A watershed moment: How Boston’s Charles River went from polluted to pristine

U.S. Environmental Protection Agency Administrator Michael Regan officially announced earlier this month that the Biden administration will reinterpret the Trump administration’s definition of what constitutes “waters of the United States” – waterways that are deserving of federal protection. Trump’s definition was actually a reinterpretation (or rejection) of what the Obama administration delineated as waters worthy of federal oversight. Obama had sought to increase protections under the Clean Water Act, based on EPA science conducted under both his administration and that of his predecessor, George W. Bush. The agency’s researchers had determined that many wetlands and rain-fed intermittent and ephemeral streams were significantly connected to larger bodies of water than met the eye – and thus those tributaries warranted protection. The Trump administration’s own scientific advisors agreed with Obama’s interpretation. No matter, the Donald’s EPA gutted the rule on behalf of industrial and agricultural polluters by removing half of wetlands and a fifth of streams and tributaries from protection. That shift amounted to an overall 25-percent drop in protected waters, according to the U.S. Army Corps of Engineers. Noting that the Trump rule “is leading to significant environmental degradation,” Regan said he would work toward a “durable definition” of waters of the United States. And he begins that effort at a time of year when, precisely because of decades of federally enforced cleanups, New England’s most famous river – and once one of its most infamous— the Charles, is as magical as Florida’s Everglades. The most stunning drama this spring along the banks of the Charles, walking distance from downtown Boston, has been a pair of mute swans. They nested at a landing alongside a walking and biking path in the Back Bay neighborhood and produced nine eggs. Seven hatched. By predation or sickliness, the number of cygnets eventually went down to five.

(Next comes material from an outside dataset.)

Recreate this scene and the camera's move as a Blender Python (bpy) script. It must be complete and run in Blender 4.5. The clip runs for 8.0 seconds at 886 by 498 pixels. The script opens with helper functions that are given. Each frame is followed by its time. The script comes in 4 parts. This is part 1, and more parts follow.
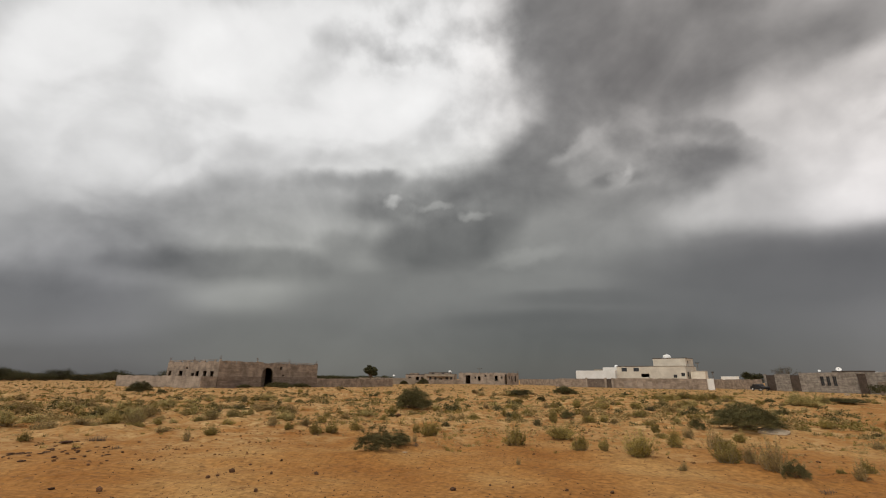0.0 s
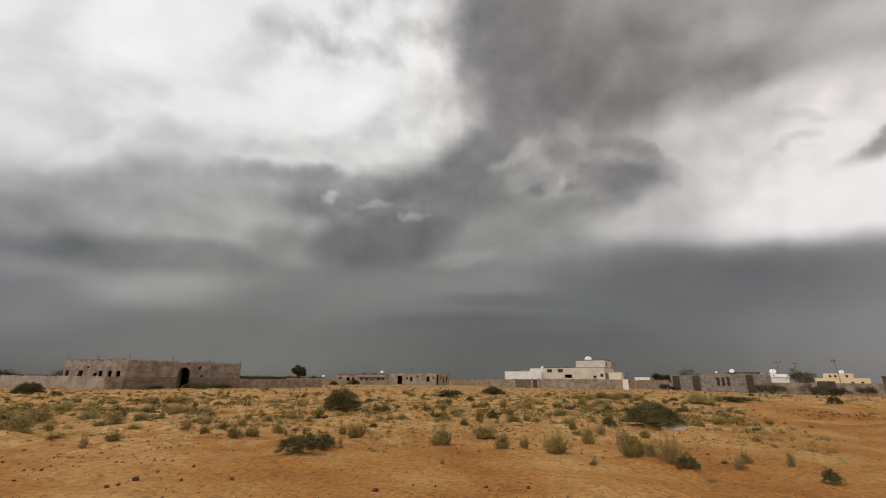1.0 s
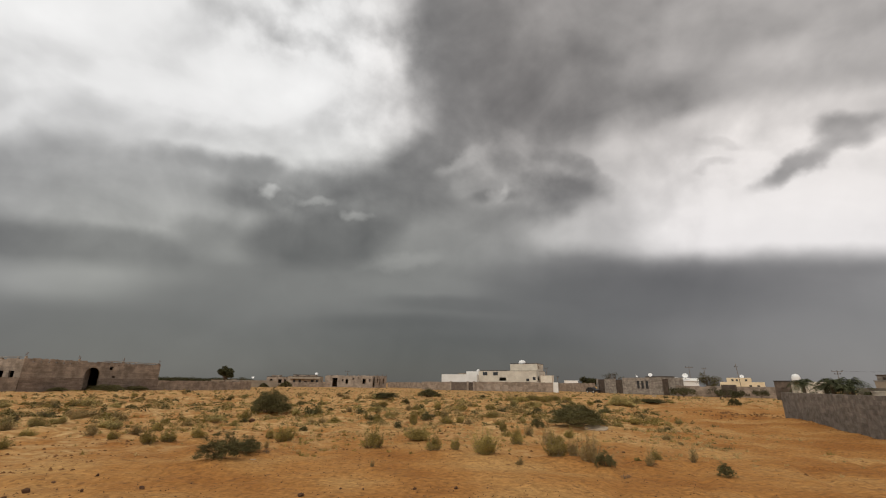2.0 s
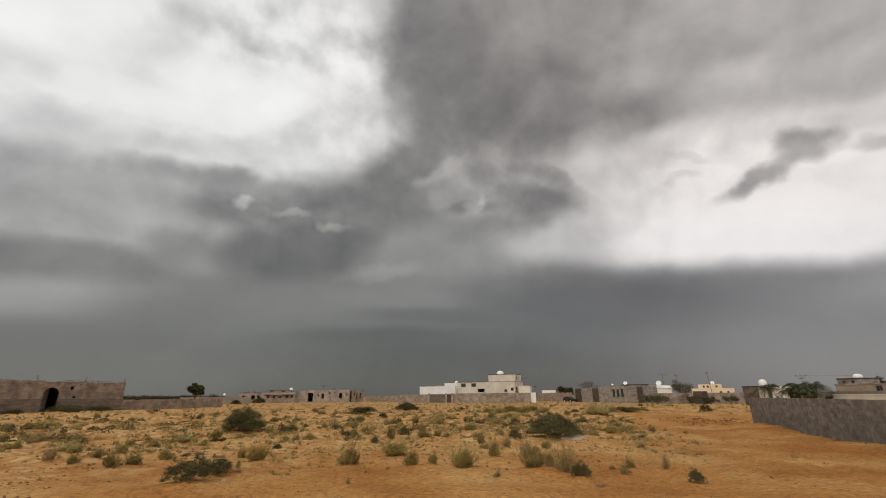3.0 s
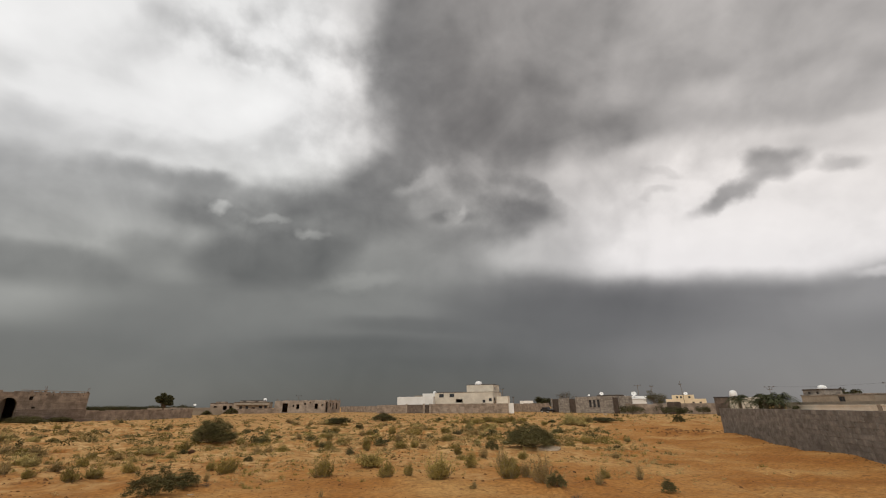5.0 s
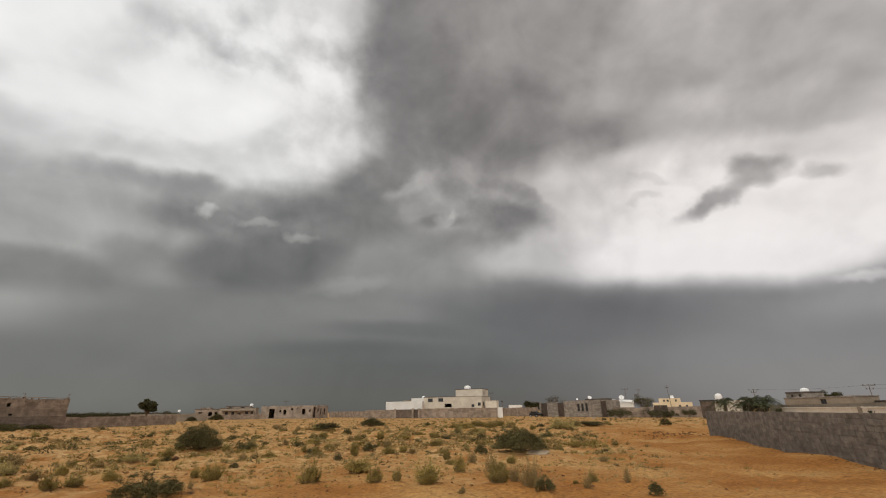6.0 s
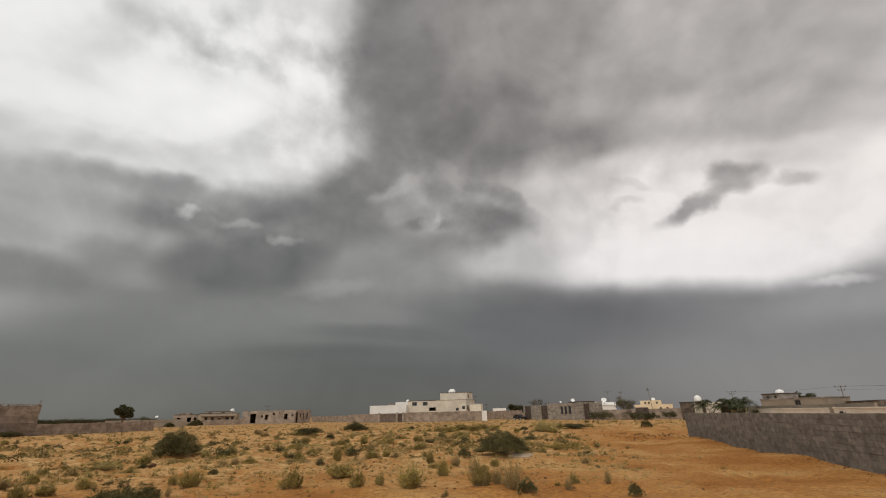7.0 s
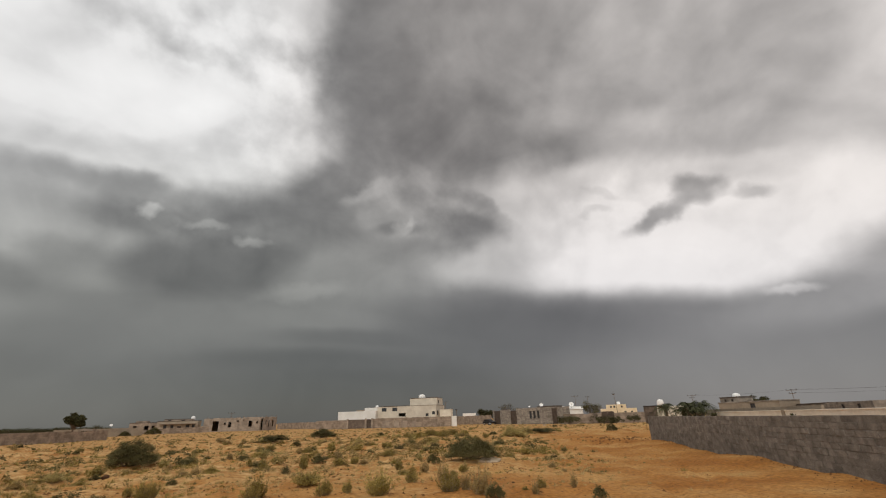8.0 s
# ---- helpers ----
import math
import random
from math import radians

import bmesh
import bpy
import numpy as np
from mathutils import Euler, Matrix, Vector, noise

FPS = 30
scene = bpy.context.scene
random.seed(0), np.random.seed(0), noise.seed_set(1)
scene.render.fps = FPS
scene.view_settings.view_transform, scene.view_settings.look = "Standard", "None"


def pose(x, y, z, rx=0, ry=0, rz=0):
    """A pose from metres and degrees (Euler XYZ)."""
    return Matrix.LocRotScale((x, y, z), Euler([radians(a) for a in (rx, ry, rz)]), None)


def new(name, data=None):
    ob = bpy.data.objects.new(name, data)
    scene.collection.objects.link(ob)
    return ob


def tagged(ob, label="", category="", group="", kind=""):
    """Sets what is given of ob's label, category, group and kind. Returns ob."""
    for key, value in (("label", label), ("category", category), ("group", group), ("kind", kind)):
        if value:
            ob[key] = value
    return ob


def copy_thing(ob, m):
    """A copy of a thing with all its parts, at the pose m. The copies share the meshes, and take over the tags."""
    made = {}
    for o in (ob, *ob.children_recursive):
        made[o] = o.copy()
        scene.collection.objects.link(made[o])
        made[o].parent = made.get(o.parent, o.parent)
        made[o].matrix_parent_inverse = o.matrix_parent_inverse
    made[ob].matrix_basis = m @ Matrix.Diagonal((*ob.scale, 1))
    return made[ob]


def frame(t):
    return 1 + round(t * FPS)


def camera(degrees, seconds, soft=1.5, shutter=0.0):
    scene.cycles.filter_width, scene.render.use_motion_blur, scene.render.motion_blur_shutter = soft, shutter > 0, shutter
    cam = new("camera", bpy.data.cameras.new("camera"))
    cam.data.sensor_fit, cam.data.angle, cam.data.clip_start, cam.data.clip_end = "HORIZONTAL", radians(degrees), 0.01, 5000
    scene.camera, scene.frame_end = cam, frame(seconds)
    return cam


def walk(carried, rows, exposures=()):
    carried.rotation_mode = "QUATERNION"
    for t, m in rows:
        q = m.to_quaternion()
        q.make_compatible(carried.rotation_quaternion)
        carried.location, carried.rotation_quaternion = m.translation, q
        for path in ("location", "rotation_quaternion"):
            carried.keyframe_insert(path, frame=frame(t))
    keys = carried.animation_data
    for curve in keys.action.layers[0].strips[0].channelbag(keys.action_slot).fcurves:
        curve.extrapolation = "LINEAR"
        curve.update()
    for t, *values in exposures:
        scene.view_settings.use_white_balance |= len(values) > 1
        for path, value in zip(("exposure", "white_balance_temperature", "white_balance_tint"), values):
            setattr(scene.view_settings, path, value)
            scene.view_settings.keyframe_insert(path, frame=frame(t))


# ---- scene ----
cam = camera(91.54, 8.0, soft=1.1)
walk(cam, [
    (0, pose(-0.000, 0.000, 1.900, 106.78, -0.61, 0.00)),
    (0.5, pose(0.036, -0.055, 1.919, 106.94, -0.52, -3.56)),
    (1, pose(0.078, -0.094, 1.907, 106.94, -0.61, -8.62)),
    (1.5, pose(0.116, -0.125, 1.898, 106.82, -1.07, -13.49)),
    (3, pose(0.141, -0.241, 1.914, 108.84, 0.41, -19.35)),
    (3.5, pose(0.153, -0.249, 1.918, 109.36, 0.29, -20.21)),
    (4, pose(0.168, -0.233, 1.915, 109.65, 0.28, -20.85)),
    (5.5, pose(0.171, -0.242, 1.914, 110.31, 0.53, -22.78)),
    (6, pose(0.167, -0.240, 1.904, 110.60, 0.71, -23.49)),
    (6.5, pose(0.174, -0.254, 1.890, 110.83, 0.89, -24.30)),
    (7, pose(0.170, -0.297, 1.896, 111.00, 1.12, -25.43)),
    (7.5, pose(0.141, -0.327, 1.888, 111.31, 1.35, -27.09)),
    (8, pose(0.161, -0.323, 1.902, 111.54, 1.61, -29.17)),
])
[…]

Swans and their chicks on the Charles River
A pair of swans swims protectively around its chicks. Derrick Z Jackson
Then, without warning, the mother died on the nest. A necropsy showed neither foul play nor ingested foreign objects did her in. The father then took on the chicks, sometimes letting them ride on his back. Even though the number of chicks has dwindled down to two as of late June, the family continues to stop strollers and joggers in their tracks, as do more familiar families of geese and goslings and ducks and ducklings cruising the waters and grazing on the grass. A couple miles up the river from downtown, black-crowned night herons and great blue herons patrol the banks, snapping up river herring that have been restored through federal and state efforts. During the herring run, gulls often wait at a dam in the suburb of Watertown to gobble up the fish that evaded the herons’ beaks. Osprey occasionally fly in to dive for fish. Muskrat cruise the reeds as turtles bask on floating logs. As the river heads deeper into exurban Boston, bald eagles have been nesting, continuing their remarkable recovery from a point in the 20th century when pesticides had led to their disappearance in most states.